Nel sito della Treccani c’è un bell’intervento sulla comicità, fatto dall’attrice Simona Marchini. È interessante la spiegazione che ne dà: “La comicità è una grande magia di comunicazione e d’insegnamento; ovviamente quando ha una qualche qualità“.

È soprattutto la comicità dialettale a farla da padrona. Come se i dialetti avessero delle scorciatoie particolari per andare a sollecitare la risata. E così mi viene in mente Totò, che usava il napoletano per enfatizzare una battuta. Guardate questa scena con Aldo Fabrizzi; tutto ruota attorno al cognone Cocozza, termine dialettale di zucca. Oppure l’accento toscano di Benigni. O la scena finale del Papocchio di Renzo Arbore. La canzone è in dialetto.

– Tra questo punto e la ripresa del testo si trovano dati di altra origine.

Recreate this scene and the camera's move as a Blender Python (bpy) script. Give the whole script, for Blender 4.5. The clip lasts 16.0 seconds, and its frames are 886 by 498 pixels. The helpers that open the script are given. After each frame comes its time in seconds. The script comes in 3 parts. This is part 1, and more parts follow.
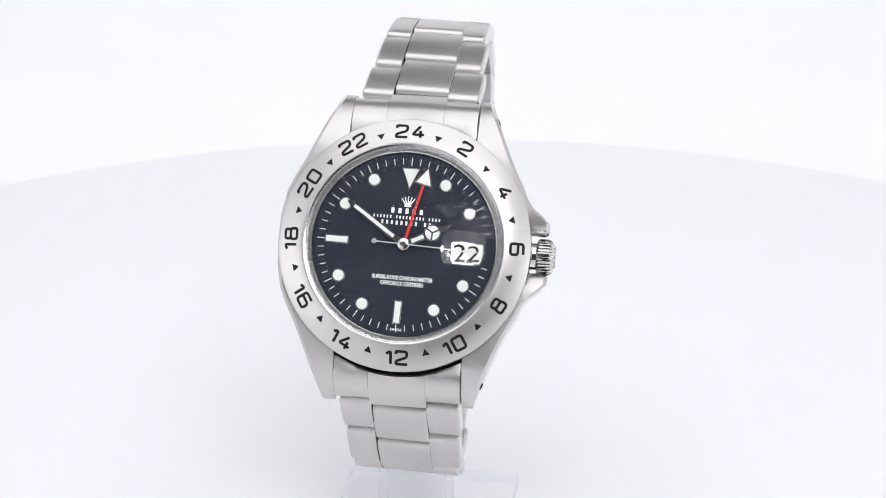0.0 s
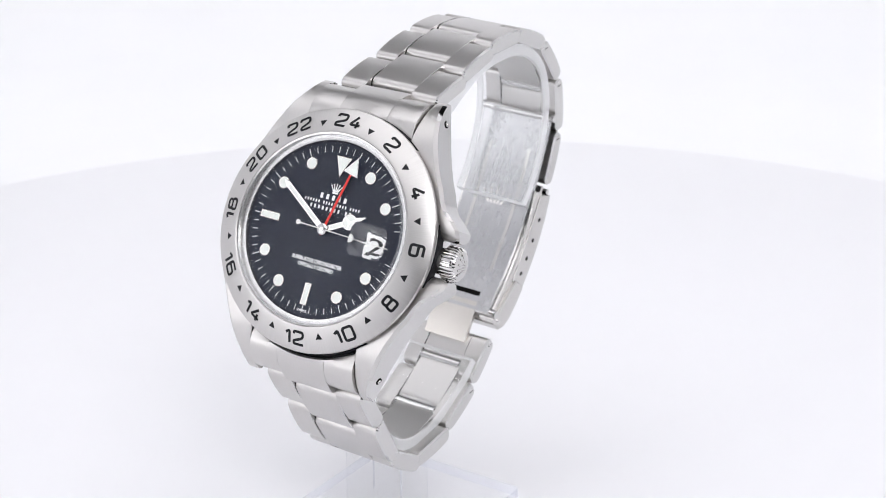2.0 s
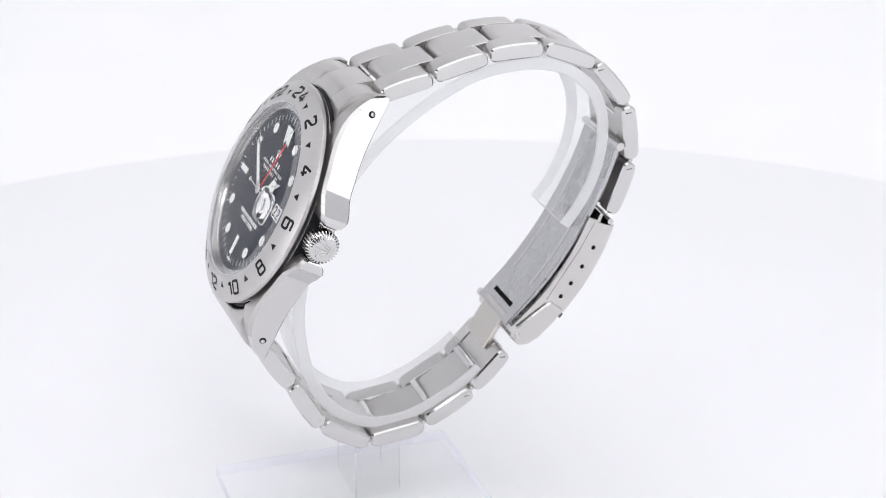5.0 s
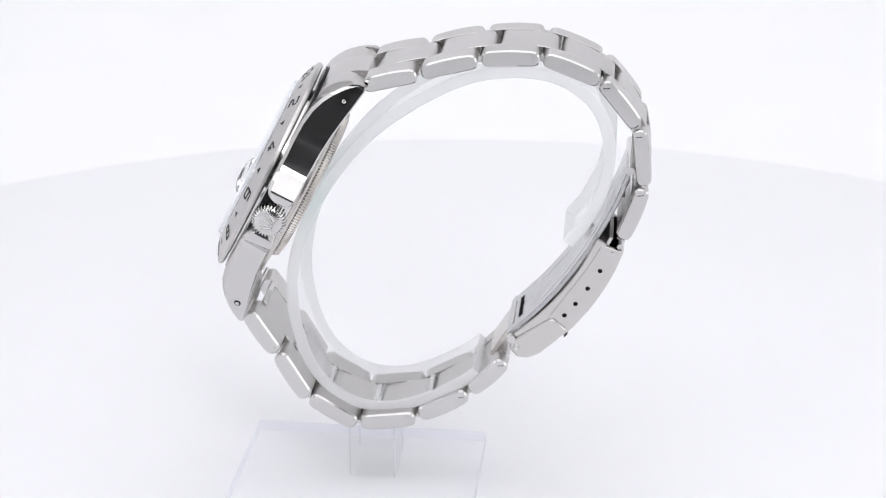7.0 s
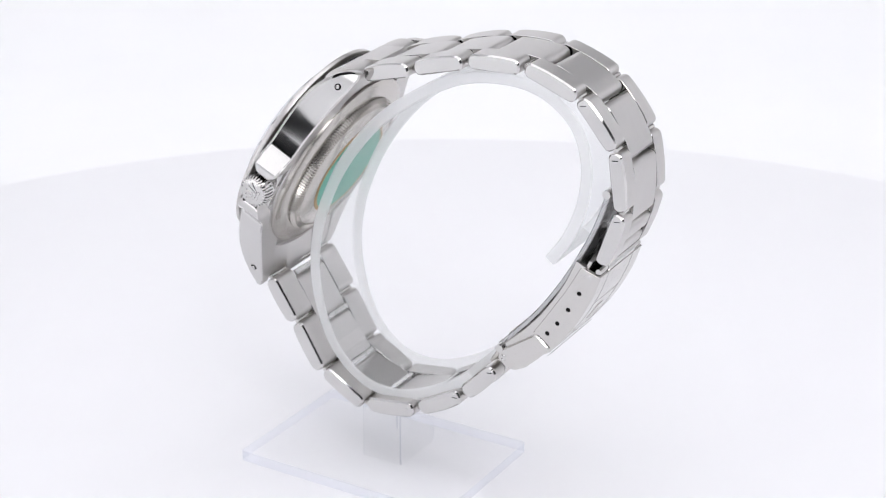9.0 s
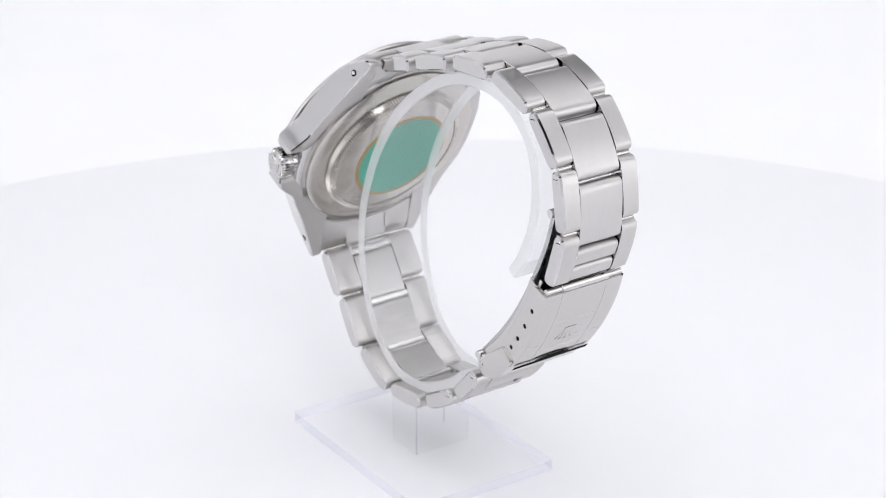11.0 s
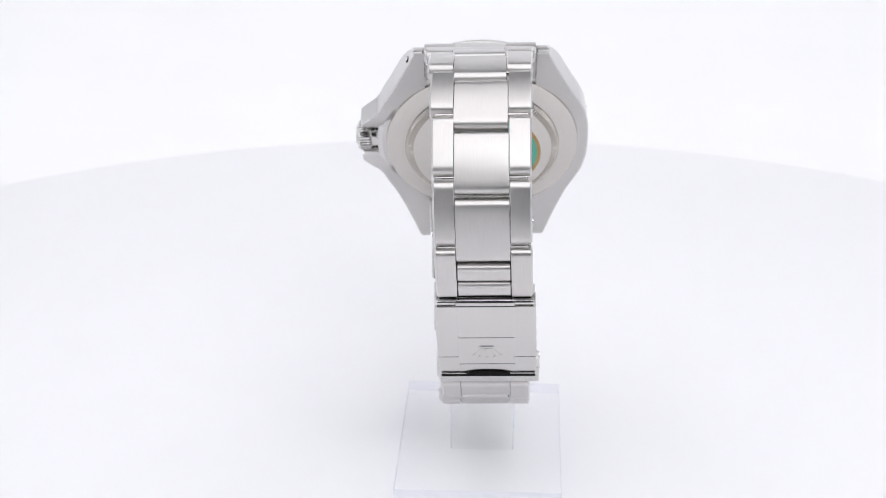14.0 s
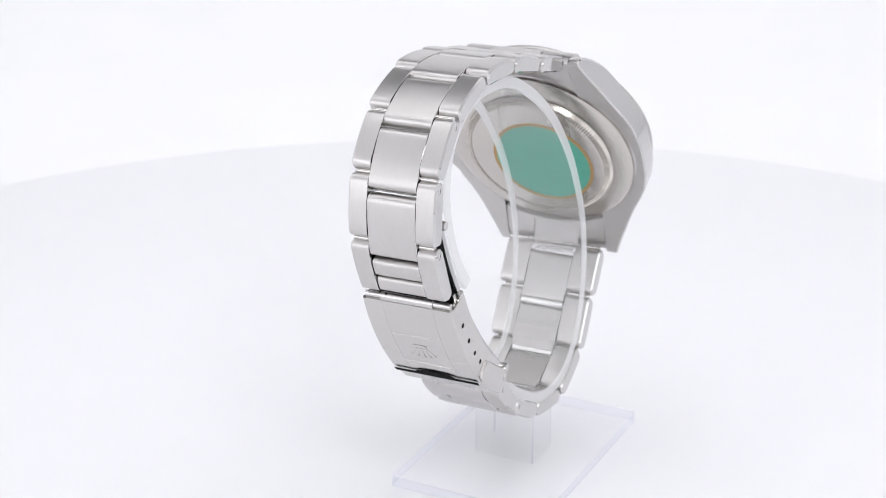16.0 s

Ma pensiamo al poeta Cecco Angiolieri, e ai suoi versi beffardi dedicati al Sommo Poeta:

Dante Alighier, s’i’ so bon begolardo,
tu mi tien’ bene la lancia a le reni,
s’eo desno con altrui, e tu vi ceni;
s’eo mordo ’l grasso, tu ne sugi ’l lardo;
s’eo cimo ’l panno, e tu vi freghi ’l cardo:
s’eo so discorso, e tu poco raffreni;
s’eo gentileggio, e tu misser t’avveni;
s’eo so fatto romano, e tu lombardo.
Sì che, laudato Deo, rimproverare
10poco pò l’uno l’altro di noi due:
sventura o poco senno cel fa fare.
E se di questo vòi dicere piùe,
Dante Alighier, i’ t’averò a stancare;
ch’eo so lo pungiglion, e tu se’ ’l bue.

Buona battuta a tutti!

Ps: credo che la comicità non sia trasferibile; è qualcosa con cui si nasce, perché il comico è una persona che vede con occhi diversi. Se di fronte una scena o un fatto all’apparenza orribile al vostro fianco qualcuno fa una battuta che vi fa sorridere, sdrammatizzando la situazione, quello è un comico; e voi, persone fortunate.